Data items

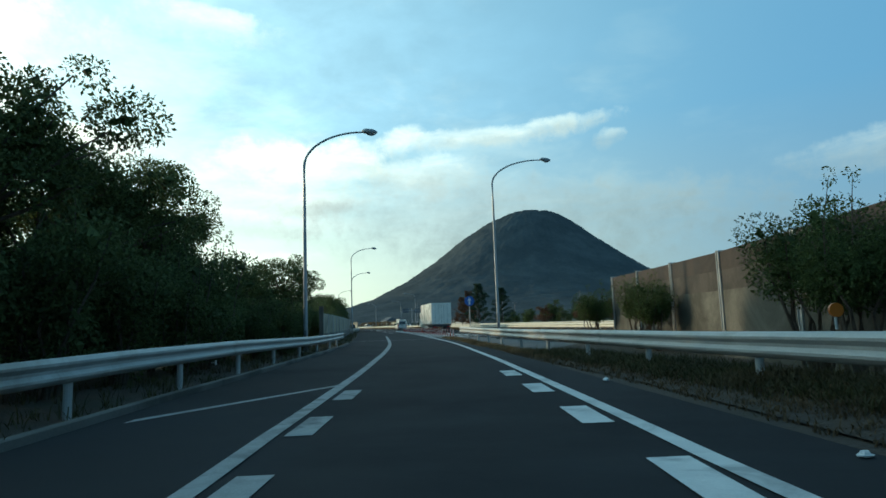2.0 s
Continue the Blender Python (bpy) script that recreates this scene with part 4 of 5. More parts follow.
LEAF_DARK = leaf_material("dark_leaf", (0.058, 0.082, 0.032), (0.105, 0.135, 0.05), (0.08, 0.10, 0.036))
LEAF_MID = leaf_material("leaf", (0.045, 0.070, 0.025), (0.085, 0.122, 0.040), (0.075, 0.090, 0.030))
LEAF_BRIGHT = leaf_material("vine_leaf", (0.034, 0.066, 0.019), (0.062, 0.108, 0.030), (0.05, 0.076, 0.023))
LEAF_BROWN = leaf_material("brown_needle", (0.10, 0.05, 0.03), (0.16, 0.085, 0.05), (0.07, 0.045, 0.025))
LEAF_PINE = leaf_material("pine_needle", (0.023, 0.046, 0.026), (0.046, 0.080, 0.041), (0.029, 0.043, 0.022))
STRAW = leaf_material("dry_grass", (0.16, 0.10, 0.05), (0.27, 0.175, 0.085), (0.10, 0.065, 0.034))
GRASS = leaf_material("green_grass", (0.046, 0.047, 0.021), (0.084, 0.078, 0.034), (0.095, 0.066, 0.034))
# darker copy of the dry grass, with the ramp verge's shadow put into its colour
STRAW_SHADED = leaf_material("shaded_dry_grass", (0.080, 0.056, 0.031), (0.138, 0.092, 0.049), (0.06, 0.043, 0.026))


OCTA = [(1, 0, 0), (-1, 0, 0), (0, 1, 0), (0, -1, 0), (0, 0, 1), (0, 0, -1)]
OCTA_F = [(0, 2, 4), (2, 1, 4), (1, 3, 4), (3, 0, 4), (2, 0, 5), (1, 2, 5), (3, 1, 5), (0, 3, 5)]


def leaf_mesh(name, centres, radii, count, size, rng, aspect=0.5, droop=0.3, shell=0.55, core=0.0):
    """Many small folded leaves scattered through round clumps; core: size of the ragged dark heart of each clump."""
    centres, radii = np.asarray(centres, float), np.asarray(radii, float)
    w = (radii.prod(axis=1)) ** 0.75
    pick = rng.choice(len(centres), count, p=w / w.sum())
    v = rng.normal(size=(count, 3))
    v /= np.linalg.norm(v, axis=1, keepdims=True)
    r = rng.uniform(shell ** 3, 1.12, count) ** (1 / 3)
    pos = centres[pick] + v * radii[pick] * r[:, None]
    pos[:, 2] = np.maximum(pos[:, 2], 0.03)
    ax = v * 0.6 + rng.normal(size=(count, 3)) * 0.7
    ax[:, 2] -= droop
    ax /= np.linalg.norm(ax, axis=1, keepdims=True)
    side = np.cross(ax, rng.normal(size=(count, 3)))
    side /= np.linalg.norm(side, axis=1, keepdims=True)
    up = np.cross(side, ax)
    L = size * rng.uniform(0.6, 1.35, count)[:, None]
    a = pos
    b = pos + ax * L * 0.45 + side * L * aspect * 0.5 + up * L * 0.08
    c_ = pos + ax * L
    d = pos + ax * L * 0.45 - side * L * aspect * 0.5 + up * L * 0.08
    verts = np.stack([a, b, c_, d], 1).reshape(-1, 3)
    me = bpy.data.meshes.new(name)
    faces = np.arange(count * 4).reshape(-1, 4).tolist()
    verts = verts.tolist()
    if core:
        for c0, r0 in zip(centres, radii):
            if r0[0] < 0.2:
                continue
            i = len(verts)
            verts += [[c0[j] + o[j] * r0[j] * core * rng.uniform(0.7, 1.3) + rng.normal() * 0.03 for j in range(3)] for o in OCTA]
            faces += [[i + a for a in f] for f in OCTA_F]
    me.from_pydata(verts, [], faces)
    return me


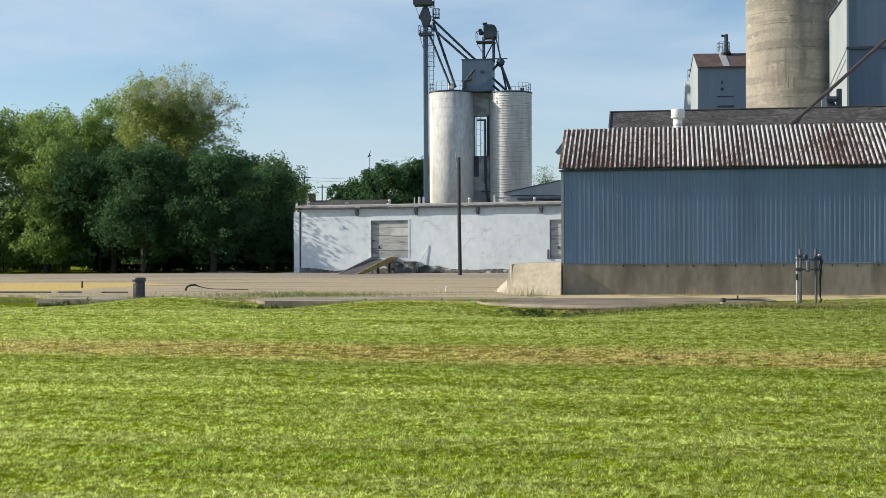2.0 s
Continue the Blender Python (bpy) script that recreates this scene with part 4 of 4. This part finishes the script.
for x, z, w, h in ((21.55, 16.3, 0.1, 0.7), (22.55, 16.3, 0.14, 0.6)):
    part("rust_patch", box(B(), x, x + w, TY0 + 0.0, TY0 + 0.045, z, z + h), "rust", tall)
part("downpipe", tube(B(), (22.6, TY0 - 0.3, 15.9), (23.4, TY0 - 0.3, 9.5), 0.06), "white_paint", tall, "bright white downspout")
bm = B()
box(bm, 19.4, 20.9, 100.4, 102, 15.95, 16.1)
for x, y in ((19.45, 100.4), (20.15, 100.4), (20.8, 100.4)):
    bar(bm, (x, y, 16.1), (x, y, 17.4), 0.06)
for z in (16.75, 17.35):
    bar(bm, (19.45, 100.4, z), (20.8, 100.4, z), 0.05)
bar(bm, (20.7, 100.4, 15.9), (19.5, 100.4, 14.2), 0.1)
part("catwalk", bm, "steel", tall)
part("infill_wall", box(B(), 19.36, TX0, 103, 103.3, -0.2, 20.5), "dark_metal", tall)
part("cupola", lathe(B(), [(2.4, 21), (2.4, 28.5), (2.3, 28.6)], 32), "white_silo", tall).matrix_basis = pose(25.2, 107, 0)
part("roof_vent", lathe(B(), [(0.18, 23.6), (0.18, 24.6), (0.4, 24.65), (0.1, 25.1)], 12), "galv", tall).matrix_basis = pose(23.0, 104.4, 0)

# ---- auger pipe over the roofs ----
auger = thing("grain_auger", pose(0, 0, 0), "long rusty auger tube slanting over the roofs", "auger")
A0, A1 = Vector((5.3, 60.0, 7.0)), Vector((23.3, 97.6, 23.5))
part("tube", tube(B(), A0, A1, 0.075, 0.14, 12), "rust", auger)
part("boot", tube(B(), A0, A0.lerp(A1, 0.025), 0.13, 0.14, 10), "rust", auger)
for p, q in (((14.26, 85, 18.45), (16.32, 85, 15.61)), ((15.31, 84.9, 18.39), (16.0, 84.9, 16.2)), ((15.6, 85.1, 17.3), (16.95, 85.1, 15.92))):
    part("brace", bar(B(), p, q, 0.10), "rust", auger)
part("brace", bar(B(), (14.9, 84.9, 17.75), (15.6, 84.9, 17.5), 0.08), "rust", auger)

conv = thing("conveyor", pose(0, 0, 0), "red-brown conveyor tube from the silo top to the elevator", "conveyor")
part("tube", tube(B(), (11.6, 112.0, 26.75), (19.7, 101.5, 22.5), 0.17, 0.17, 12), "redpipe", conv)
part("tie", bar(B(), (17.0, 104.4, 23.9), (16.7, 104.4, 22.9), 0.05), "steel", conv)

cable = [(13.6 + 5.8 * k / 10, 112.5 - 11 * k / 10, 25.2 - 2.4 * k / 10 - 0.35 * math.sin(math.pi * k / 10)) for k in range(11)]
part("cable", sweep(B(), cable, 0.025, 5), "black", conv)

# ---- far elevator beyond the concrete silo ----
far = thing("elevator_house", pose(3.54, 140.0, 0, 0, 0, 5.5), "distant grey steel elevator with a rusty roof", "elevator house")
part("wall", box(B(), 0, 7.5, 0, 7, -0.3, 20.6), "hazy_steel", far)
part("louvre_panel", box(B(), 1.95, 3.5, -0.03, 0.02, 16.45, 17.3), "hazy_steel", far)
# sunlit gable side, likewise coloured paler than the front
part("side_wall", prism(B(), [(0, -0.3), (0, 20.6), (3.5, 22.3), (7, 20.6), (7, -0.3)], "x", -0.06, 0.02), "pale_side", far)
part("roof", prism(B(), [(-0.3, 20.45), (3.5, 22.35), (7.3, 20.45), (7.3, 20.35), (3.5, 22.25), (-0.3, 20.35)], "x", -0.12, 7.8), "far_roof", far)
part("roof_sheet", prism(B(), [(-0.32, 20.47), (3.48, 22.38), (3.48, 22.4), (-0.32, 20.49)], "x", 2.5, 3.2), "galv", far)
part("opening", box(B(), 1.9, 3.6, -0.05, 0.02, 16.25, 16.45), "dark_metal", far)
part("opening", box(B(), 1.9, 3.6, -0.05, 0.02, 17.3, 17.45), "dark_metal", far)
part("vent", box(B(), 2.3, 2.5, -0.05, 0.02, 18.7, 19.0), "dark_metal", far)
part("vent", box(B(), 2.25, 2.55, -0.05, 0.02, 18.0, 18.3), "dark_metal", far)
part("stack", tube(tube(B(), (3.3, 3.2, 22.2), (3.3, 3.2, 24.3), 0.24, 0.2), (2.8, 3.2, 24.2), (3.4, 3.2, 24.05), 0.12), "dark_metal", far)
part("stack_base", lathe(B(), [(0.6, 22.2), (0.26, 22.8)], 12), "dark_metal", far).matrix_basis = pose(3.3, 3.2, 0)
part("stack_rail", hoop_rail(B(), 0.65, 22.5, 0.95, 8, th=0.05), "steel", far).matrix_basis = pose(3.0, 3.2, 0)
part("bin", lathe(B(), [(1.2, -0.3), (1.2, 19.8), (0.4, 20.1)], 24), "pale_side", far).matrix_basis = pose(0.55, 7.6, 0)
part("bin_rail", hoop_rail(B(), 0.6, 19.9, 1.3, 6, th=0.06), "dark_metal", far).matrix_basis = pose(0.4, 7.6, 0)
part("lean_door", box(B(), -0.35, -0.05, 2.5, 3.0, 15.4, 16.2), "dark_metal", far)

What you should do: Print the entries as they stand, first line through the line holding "1, 5), (0, 3, 5)]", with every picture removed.

Correct result:
2.0 s
Continue the Blender Python (bpy) script that recreates this scene with part 4 of 5. More parts follow.
LEAF_DARK = leaf_material("dark_leaf", (0.058, 0.082, 0.032), (0.105, 0.135, 0.05), (0.08, 0.10, 0.036))
LEAF_MID = leaf_material("leaf", (0.045, 0.070, 0.025), (0.085, 0.122, 0.040), (0.075, 0.090, 0.030))
LEAF_BRIGHT = leaf_material("vine_leaf", (0.034, 0.066, 0.019), (0.062, 0.108, 0.030), (0.05, 0.076, 0.023))
LEAF_BROWN = leaf_material("brown_needle", (0.10, 0.05, 0.03), (0.16, 0.085, 0.05), (0.07, 0.045, 0.025))
LEAF_PINE = leaf_material("pine_needle", (0.023, 0.046, 0.026), (0.046, 0.080, 0.041), (0.029, 0.043, 0.022))
STRAW = leaf_material("dry_grass", (0.16, 0.10, 0.05), (0.27, 0.175, 0.085), (0.10, 0.065, 0.034))
GRASS = leaf_material("green_grass", (0.046, 0.047, 0.021), (0.084, 0.078, 0.034), (0.095, 0.066, 0.034))
# darker copy of the dry grass, with the ramp verge's shadow put into its colour
STRAW_SHADED = leaf_material("shaded_dry_grass", (0.080, 0.056, 0.031), (0.138, 0.092, 0.049), (0.06, 0.043, 0.026))


OCTA = [(1, 0, 0), (-1, 0, 0), (0, 1, 0), (0, -1, 0), (0, 0, 1), (0, 0, -1)]
OCTA_F = [(0, 2, 4), (2, 1, 4), (1, 3, 4), (3, 0, 4), (2, 0, 5), (1, 2, 5), (3, 1, 5), (0, 3, 5)]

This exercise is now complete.